In the case of a parabola described by \( f(x) = ax^2 + bx + c \), as in the exercise, the second derivative simplifies to \( 2a \). Since \( a \) is a constant, the concavity of the parabola is solely dependent on the sign of \( a \). If \( a > 0 \), the parabola opens upwards and is concave up. Conversely, if \( a < 0 \), it opens downwards and is concave down.

Parabola Concavity

Understanding parabola concavity is essential in graph interpretation and calculus problems. Concavity refers to the direction in which a parabola opens. It's a fundamental property defined by the sign of the quadratic term's coefficient in a parabola's equation.
For the standard parabola equation \( f(x) = ax^2 + bx + c \), the concavity depends entirely on the coefficient \( a \):

• When \( a > 0 \), the parabola opens upwards—this is what we mean by concave up. Think of it as a smiling face.
• When \( a < 0 \), the parabola opens downwards, which is referred to as concave down, akin to a frown.

The coefficients \( b \) and \( c \) in the parabola equation affect the location and height of the vertex but don't influence its concavity.
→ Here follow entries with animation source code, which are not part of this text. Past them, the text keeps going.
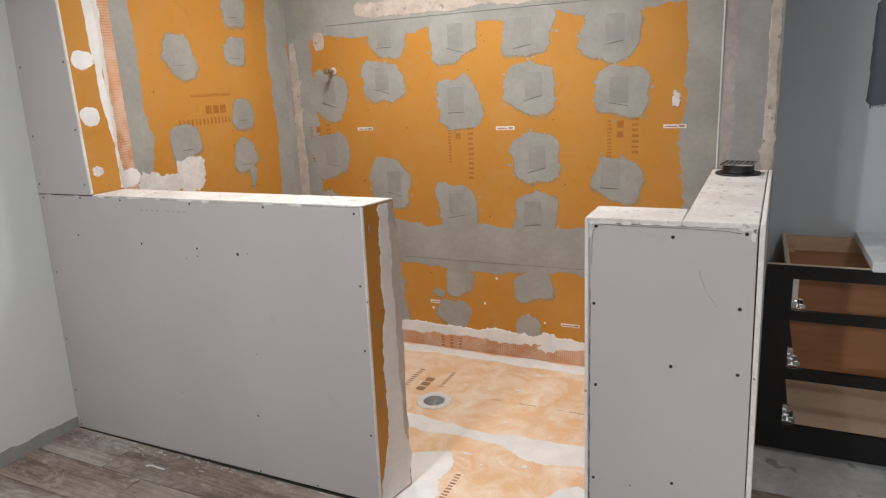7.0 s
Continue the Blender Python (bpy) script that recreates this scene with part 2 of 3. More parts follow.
WELL = plain("drain_well", (0.24, 0.28, 0.31), 0.25)
RUBBER = plain("black_rubber", (0.015, 0.015, 0.016), 0.5)
CABLE = plain("black_wire", (0.012, 0.012, 0.012), 0.4)


def veneer(name, dark, light):
    m, nt, b = material(name, 0.45)
    v = coords(nt, (4, 2, 26))
    f = noise_tex(nt, v, 1.5, 5, 0.6, 0.4)
    nt.links.new(ramp(nt, f, [(0.3, dark), (0.7, light)]), b.inputs["Base Color"])
    return m


BROWN = veneer("brown_plywood", (0.37, 0.160, 0.066), (0.42, 0.190, 0.082))
AGED = veneer("aged_plywood", (0.46, 0.29, 0.17), (0.55, 0.37, 0.23))
TAN = veneer("raw_plywood", (0.66, 0.50, 0.34), (0.76, 0.61, 0.45))


# ---- building helpers ----
def part(name, bm, mat, parent=None, label="", smooth=False):
    me = bpy.data.meshes.new(name)
    bm.to_mesh(me)
    bm.free()
    me.materials.append(mat)
    if smooth:
        for p in me.polygons:
            p.use_smooth = True
    ob = new(name, me)
    if parent:
        ob.parent = parent
    return tagged(ob, label)


def hull(corners, bevel=0.0):
    """A six-sided block from its lower four and upper four corners, each counter-clockwise from above."""
    bm = bmesh.new()
    v = [bm.verts.new(c) for c in corners]
    for f in ((3, 2, 1, 0), (4, 5, 6, 7), (0, 1, 5, 4), (1, 2, 6, 5), (2, 3, 7, 6), (3, 0, 4, 7)):
        bm.faces.new([v[i] for i in f])
    if bevel:
        bmesh.ops.bevel(bm, geom=bm.edges[:], offset=bevel, segments=2, affect="EDGES")
    return bm


def block(x0, y0, z0, x1, y1, z1, bevel=0.0):
    return hull([(x0, y0, z0), (x1, y0, z0), (x1, y1, z0), (x0, y1, z0), (x0, y0, z1), (x1, y0, z1), (x1, y1, z1), (x0, y1, z1)], bevel)


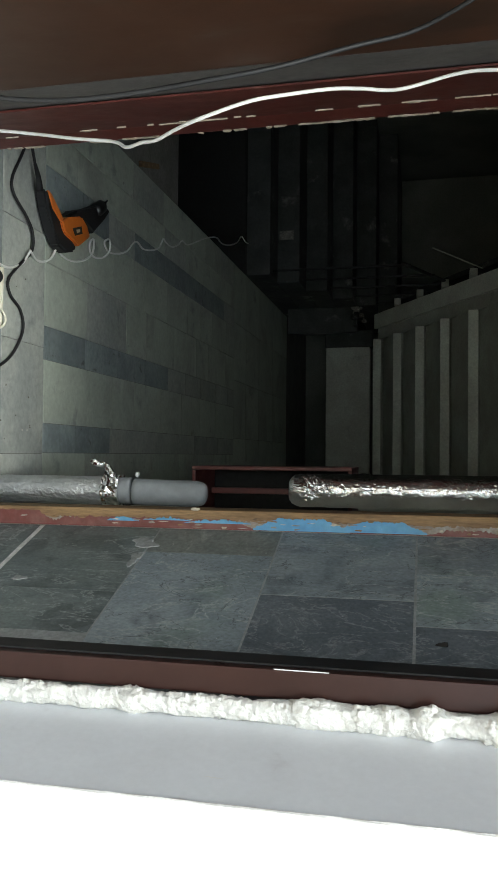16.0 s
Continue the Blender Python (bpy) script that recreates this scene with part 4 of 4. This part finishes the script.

This peculiarity makes the coefficient \( a \) the sole determiner of a parabola's curve direction.

First Derivative

The first derivative of a function, denoted as \( f'(x) \), is a foundational concept in calculus that indicates the slope or rate of change of the function at any given point. In simpler terms, it tells us how fast the function's value is increasing or decreasing as you move along the x-axis.
In our parabola \( f(x) = ax^2 + bx + c \), calculating the first derivative by applying the power rule gives us \( f'(x) = 2ax + b \). This derivative is valuable for several reasons:

• It helps locate the critical points of the function, where \( f'(x) = 0 \), indicating potential maximum, minimum, or inflection points.
• It reveals the intervals on which the function is increasing \( f'(x) > 0 \) or decreasing \( f'(x) < 0 \).

However, it doesn't directly tell us about the concavity; this is where the second derivative comes into play, as previously discussed.

Coefficient Analysis

Coefficient analysis is a method of examining the coefficients in the equation of a function to determine its key properties. In our example with the parabola \( f(x) = ax^2 + bx + c \), this simple analysis yields profound insights into the graph's shape through the leading coefficient \( a \).
Here's how this plays out:

• If \( a > 0 \), the parabola's arms extend upward, and we have a minimum point at the vertex of the parabola. In this case, the parabola is concave up which can also be verified by the second derivative test.
• If \( a < 0 \), the arms point downward, and the parabola has a maximum point at the vertex. Thus, the graph is concave down.

Coefficients \( b \) and \( c \) can shift the parabola left, right, up, or down, but they don't affect the essential 'U' or 'n' shape dictated by \( a \). Coefficient analysis often complements other calculus techniques to provide a complete picture of the graph's behavior.